PATTERN Cited by 1 source

Peer debugging (scaling the senior engineer)¶

Intent¶

When a single senior engineer becomes a bottleneck on every hard problem in an org, move to a format where their systems knowledge is pooled with others — group debugging sessions with shared terminals and shared hypotheses — so the org scales in deep problem-solving capacity rather than funneling through one person.

Problem it solves¶

From Marc Olson's EBS retrospective (the "Reflecting on scaling performance" section):

I really enjoy going super deep into problems and attacking them until they're complete, but there was a pivotal moment when a colleague that I trusted pointed out that I was becoming a performance bottleneck for our organization. As an engineer who had grown to be an expert in the system, but also who cared really, really deeply about all aspects of EBS, I found myself on every escalation and also wanting to review every commit and every proposed design change. If we were going to be successful, then I had to learn how to scale myself — I wasn't going to solve this with just ownership and bias for action.

Mechanism (the session format Olson describes)¶

Handful of engineers in a room, code + a few terminals projected on a wall.
Shared-systems knowledge composes: each engineer brings partial context; the group assembles the full picture live.
Hypothesis-driven: "Uhhhh, there's no way that's right!" moments surface issues that neither individual was going to catch alone (in the post, the group found a locking/jitter bug in critical-data-structure updates this way).

Outcomes¶

Latent bugs get found that a single reviewer would miss.
Context is transferred — the session is implicit training for the less-senior attendees, without a separate "mentorship" process.
The senior engineer's time is amplified: one session resolves an issue that would otherwise have required many 1-on-1 debugging sessions.

Leadership shift it encodes¶

I realized that empowering people, giving them the ability to safely experiment, can often lead to results that are even better than what was expected.
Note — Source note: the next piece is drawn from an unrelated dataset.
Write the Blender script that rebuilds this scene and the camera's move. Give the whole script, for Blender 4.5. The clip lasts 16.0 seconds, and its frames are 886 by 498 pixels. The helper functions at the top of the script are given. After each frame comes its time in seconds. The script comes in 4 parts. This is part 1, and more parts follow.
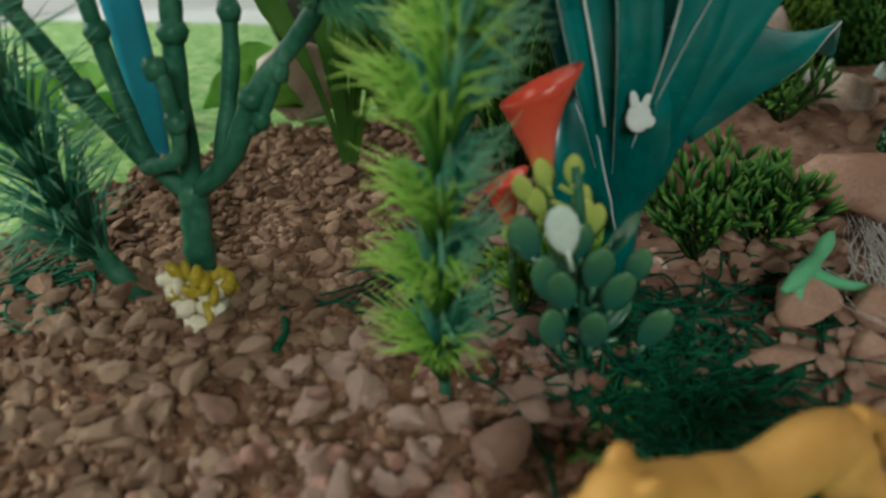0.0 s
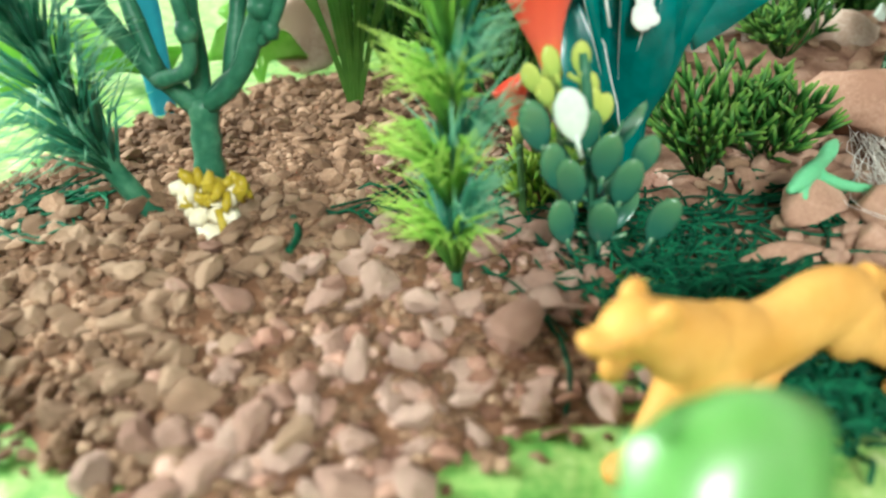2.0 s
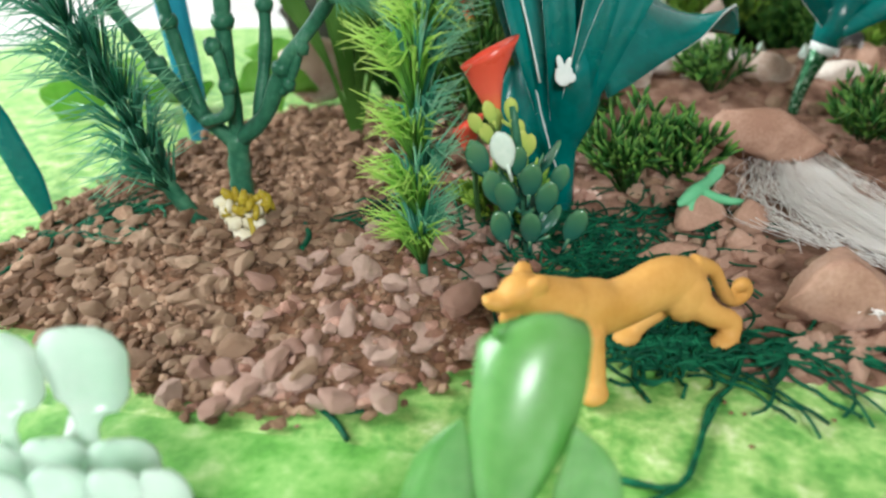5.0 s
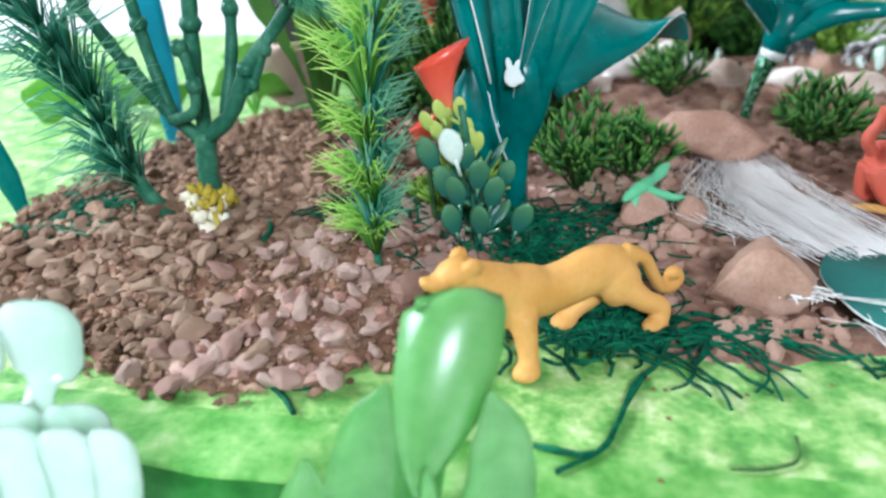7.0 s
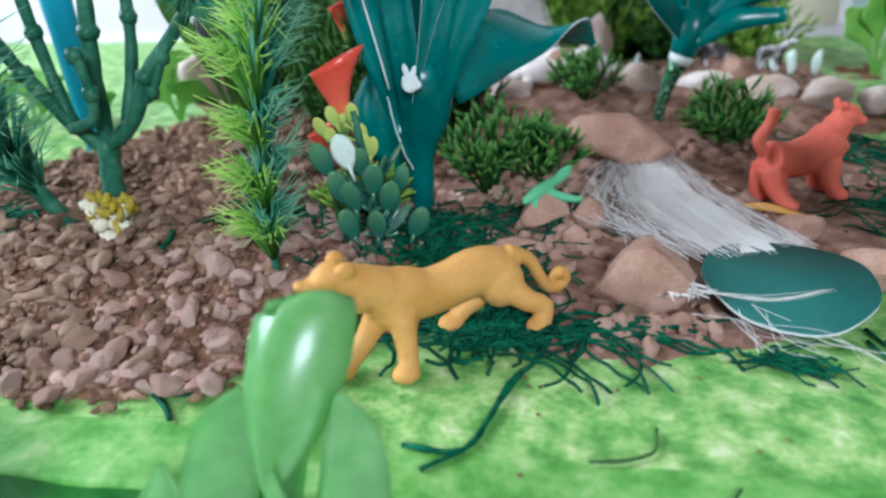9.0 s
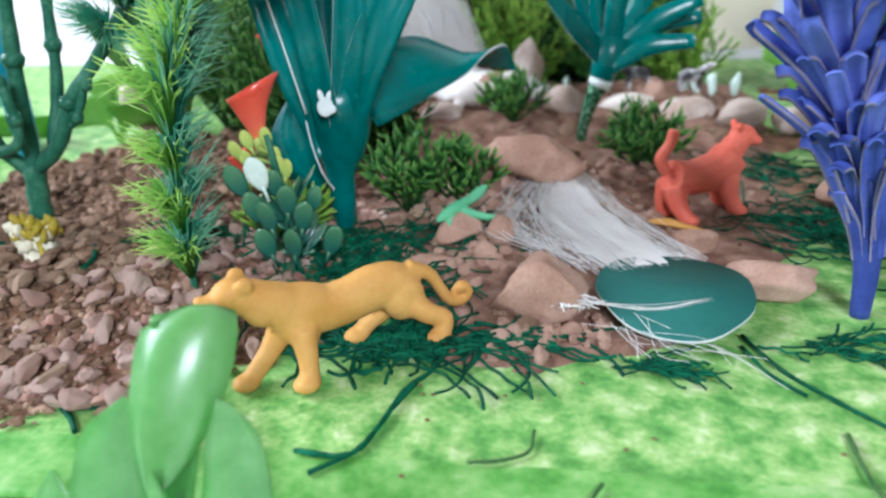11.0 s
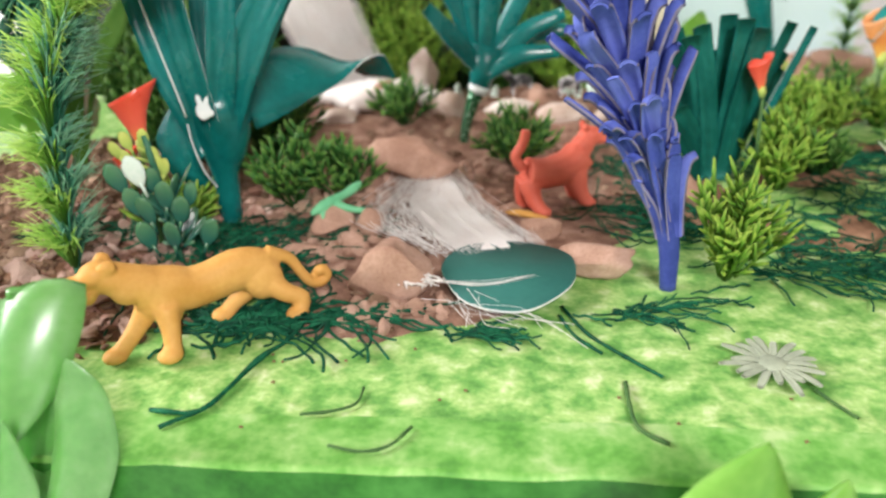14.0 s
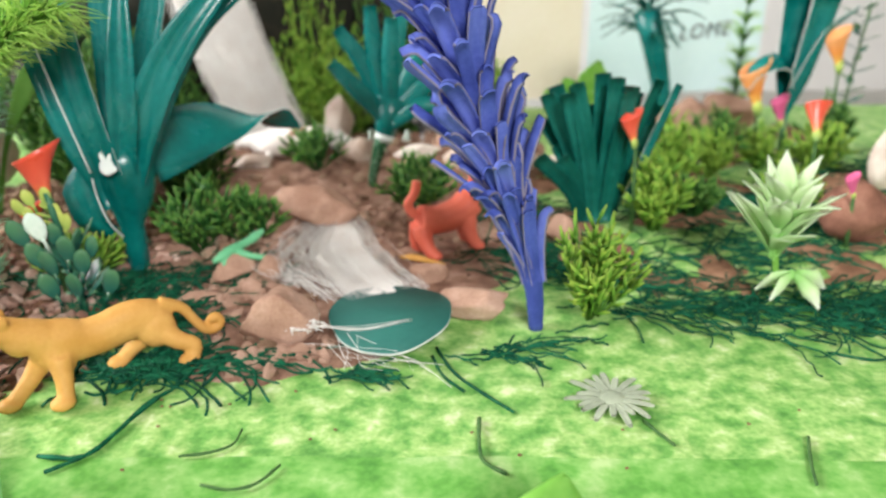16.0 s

I've spent a large portion of my career since then focusing on ways to remove roadblocks, but leave the guardrails in place, pushing engineers out of their comfort zone.

The management principle: remove roadblocks, keep guardrails.

Seen in¶

sources/2024-08-22-allthingsdistributed-continuous-reinvention-block-storage-at-aws — Olson's first-person account of realizing he had become a single point of failure and of the peer-debugging format as a response.